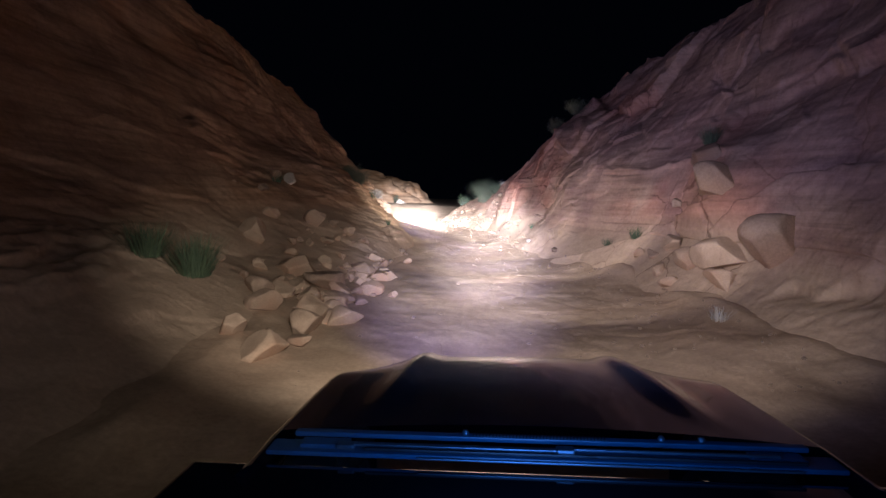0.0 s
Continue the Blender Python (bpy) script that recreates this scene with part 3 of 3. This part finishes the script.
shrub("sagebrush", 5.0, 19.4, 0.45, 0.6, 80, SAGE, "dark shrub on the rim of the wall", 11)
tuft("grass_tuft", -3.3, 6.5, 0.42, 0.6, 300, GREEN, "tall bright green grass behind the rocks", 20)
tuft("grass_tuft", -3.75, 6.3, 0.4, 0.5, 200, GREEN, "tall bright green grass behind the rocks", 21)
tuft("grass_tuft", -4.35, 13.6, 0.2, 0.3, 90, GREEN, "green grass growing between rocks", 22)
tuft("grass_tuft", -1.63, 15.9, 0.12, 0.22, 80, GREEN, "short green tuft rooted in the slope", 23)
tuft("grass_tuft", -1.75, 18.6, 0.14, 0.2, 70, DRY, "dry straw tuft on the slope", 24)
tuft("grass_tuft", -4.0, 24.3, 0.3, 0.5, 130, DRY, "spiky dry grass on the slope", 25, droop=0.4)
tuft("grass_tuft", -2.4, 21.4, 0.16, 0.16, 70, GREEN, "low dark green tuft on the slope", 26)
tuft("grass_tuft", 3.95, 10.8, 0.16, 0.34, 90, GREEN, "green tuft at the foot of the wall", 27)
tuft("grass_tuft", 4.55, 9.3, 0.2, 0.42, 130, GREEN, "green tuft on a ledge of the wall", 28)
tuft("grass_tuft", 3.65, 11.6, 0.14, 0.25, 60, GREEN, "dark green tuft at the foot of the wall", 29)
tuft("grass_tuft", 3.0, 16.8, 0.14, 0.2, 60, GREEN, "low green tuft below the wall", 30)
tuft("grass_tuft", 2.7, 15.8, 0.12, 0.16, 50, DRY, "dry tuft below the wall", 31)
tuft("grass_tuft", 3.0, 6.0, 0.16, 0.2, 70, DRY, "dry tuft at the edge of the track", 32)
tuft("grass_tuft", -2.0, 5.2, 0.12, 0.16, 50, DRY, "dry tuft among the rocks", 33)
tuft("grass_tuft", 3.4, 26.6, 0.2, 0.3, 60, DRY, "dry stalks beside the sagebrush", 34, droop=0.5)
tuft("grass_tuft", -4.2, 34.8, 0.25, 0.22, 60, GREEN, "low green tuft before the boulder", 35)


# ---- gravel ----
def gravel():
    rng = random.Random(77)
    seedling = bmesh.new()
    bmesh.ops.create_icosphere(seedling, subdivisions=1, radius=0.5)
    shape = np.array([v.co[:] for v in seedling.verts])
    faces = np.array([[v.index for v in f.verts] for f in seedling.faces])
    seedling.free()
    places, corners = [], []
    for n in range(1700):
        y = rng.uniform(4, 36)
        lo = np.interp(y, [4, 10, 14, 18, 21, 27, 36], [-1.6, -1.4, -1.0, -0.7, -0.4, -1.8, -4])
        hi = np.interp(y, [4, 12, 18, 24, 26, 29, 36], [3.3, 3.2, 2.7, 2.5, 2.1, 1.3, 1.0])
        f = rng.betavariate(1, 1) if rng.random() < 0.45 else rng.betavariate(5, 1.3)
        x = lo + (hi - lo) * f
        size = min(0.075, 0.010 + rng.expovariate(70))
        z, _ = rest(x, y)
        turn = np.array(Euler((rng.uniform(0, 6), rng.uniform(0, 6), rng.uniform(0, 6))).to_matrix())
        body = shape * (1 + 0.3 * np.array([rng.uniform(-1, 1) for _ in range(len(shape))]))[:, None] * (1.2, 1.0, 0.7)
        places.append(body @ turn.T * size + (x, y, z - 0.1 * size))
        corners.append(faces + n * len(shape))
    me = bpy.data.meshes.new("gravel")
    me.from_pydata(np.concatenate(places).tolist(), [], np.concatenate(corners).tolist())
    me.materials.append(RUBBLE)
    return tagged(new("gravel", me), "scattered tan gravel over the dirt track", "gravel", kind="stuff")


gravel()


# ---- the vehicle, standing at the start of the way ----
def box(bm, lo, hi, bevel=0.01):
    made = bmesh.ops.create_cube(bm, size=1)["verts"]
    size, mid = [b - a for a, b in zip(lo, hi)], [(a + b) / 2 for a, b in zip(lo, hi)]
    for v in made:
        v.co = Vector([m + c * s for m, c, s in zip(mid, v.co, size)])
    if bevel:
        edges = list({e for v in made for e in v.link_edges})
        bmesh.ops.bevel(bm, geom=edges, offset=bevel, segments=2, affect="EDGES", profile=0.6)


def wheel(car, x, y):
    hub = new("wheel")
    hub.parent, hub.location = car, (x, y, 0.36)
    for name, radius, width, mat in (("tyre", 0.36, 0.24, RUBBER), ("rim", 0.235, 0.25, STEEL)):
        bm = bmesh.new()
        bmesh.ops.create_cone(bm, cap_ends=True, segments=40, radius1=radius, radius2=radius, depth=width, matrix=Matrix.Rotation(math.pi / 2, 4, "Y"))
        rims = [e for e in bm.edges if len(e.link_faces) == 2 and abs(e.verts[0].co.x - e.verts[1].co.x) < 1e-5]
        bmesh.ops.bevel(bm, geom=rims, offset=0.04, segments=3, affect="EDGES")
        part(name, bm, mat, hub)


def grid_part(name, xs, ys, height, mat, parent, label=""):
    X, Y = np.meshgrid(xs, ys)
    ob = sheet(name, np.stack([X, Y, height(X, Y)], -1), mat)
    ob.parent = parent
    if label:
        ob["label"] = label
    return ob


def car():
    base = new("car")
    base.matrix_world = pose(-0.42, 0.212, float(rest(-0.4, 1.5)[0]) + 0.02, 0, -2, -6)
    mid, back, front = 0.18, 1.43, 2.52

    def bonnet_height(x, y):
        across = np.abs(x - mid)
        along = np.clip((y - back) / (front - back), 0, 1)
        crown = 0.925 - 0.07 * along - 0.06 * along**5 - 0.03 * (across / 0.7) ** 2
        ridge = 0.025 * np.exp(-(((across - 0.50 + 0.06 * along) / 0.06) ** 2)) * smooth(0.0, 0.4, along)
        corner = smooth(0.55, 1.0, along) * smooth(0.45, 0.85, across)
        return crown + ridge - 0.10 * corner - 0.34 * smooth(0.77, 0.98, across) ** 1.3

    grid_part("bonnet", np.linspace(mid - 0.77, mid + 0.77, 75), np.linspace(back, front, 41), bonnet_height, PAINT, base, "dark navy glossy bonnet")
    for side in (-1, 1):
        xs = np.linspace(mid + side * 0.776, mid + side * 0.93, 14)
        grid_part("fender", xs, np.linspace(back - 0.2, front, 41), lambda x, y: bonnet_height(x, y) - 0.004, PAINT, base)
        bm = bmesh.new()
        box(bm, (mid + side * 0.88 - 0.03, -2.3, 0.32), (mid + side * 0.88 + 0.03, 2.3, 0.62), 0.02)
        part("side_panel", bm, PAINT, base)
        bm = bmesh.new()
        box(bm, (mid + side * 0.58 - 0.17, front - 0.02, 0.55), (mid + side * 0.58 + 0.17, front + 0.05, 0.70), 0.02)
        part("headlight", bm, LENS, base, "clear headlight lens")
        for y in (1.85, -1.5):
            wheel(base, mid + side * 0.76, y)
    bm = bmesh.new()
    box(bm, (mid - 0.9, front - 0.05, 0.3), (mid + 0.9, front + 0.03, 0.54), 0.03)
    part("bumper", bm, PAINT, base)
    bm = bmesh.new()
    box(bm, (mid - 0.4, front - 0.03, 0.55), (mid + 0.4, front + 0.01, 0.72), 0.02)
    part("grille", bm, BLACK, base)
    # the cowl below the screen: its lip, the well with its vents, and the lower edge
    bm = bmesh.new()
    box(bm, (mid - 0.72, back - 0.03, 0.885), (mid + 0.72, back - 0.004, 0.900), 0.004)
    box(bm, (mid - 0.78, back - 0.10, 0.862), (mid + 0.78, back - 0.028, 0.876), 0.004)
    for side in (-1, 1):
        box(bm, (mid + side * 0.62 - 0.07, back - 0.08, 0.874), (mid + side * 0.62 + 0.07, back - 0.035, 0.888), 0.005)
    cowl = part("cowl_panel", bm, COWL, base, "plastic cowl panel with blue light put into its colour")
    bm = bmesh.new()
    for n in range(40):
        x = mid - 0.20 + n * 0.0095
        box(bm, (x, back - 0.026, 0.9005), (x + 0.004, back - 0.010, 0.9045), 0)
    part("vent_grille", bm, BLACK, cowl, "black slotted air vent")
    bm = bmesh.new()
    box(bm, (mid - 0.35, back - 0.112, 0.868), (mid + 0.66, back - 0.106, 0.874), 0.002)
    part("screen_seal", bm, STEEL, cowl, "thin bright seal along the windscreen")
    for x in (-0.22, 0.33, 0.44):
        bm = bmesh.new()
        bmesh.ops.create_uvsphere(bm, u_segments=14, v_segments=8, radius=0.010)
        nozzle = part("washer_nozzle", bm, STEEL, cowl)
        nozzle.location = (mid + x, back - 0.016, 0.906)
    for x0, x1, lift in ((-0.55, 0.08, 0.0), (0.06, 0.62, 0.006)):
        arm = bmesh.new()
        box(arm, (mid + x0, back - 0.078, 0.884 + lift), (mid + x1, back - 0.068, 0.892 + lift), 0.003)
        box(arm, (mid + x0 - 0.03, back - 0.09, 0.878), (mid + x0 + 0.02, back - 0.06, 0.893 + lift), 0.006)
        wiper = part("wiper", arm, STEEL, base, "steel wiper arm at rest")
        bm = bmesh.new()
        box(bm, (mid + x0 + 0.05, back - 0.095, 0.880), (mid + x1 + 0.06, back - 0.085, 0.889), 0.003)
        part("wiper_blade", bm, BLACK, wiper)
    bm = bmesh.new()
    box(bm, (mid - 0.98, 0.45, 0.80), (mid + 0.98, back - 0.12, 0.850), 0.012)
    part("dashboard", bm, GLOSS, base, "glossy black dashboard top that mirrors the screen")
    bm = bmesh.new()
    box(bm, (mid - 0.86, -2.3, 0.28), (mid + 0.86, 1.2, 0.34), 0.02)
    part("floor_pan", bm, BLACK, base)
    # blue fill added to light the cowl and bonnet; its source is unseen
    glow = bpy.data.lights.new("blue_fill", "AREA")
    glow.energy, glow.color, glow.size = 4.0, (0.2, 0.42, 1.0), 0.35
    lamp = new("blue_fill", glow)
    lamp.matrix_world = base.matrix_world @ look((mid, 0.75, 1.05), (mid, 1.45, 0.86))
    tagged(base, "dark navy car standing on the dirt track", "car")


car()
········
• _Given instruction_:
Output exactly the span of lines from the top of the listing through the line holding "green tuft before", and leave every picture out.

• _Result for this task_:
0.0 s
Continue the Blender Python (bpy) script that recreates this scene with part 3 of 3. This part finishes the script.
shrub("sagebrush", 5.0, 19.4, 0.45, 0.6, 80, SAGE, "dark shrub on the rim of the wall", 11)
tuft("grass_tuft", -3.3, 6.5, 0.42, 0.6, 300, GREEN, "tall bright green grass behind the rocks", 20)
tuft("grass_tuft", -3.75, 6.3, 0.4, 0.5, 200, GREEN, "tall bright green grass behind the rocks", 21)
tuft("grass_tuft", -4.35, 13.6, 0.2, 0.3, 90, GREEN, "green grass growing between rocks", 22)
tuft("grass_tuft", -1.63, 15.9, 0.12, 0.22, 80, GREEN, "short green tuft rooted in the slope", 23)
tuft("grass_tuft", -1.75, 18.6, 0.14, 0.2, 70, DRY, "dry straw tuft on the slope", 24)
tuft("grass_tuft", -4.0, 24.3, 0.3, 0.5, 130, DRY, "spiky dry grass on the slope", 25, droop=0.4)
tuft("grass_tuft", -2.4, 21.4, 0.16, 0.16, 70, GREEN, "low dark green tuft on the slope", 26)
tuft("grass_tuft", 3.95, 10.8, 0.16, 0.34, 90, GREEN, "green tuft at the foot of the wall", 27)
tuft("grass_tuft", 4.55, 9.3, 0.2, 0.42, 130, GREEN, "green tuft on a ledge of the wall", 28)
tuft("grass_tuft", 3.65, 11.6, 0.14, 0.25, 60, GREEN, "dark green tuft at the foot of the wall", 29)
tuft("grass_tuft", 3.0, 16.8, 0.14, 0.2, 60, GREEN, "low green tuft below the wall", 30)
tuft("grass_tuft", 2.7, 15.8, 0.12, 0.16, 50, DRY, "dry tuft below the wall", 31)
tuft("grass_tuft", 3.0, 6.0, 0.16, 0.2, 70, DRY, "dry tuft at the edge of the track", 32)
tuft("grass_tuft", -2.0, 5.2, 0.12, 0.16, 50, DRY, "dry tuft among the rocks", 33)
tuft("grass_tuft", 3.4, 26.6, 0.2, 0.3, 60, DRY, "dry stalks beside the sagebrush", 34, droop=0.5)
tuft("grass_tuft", -4.2, 34.8, 0.25, 0.22, 60, GREEN, "low green tuft before the boulder", 35)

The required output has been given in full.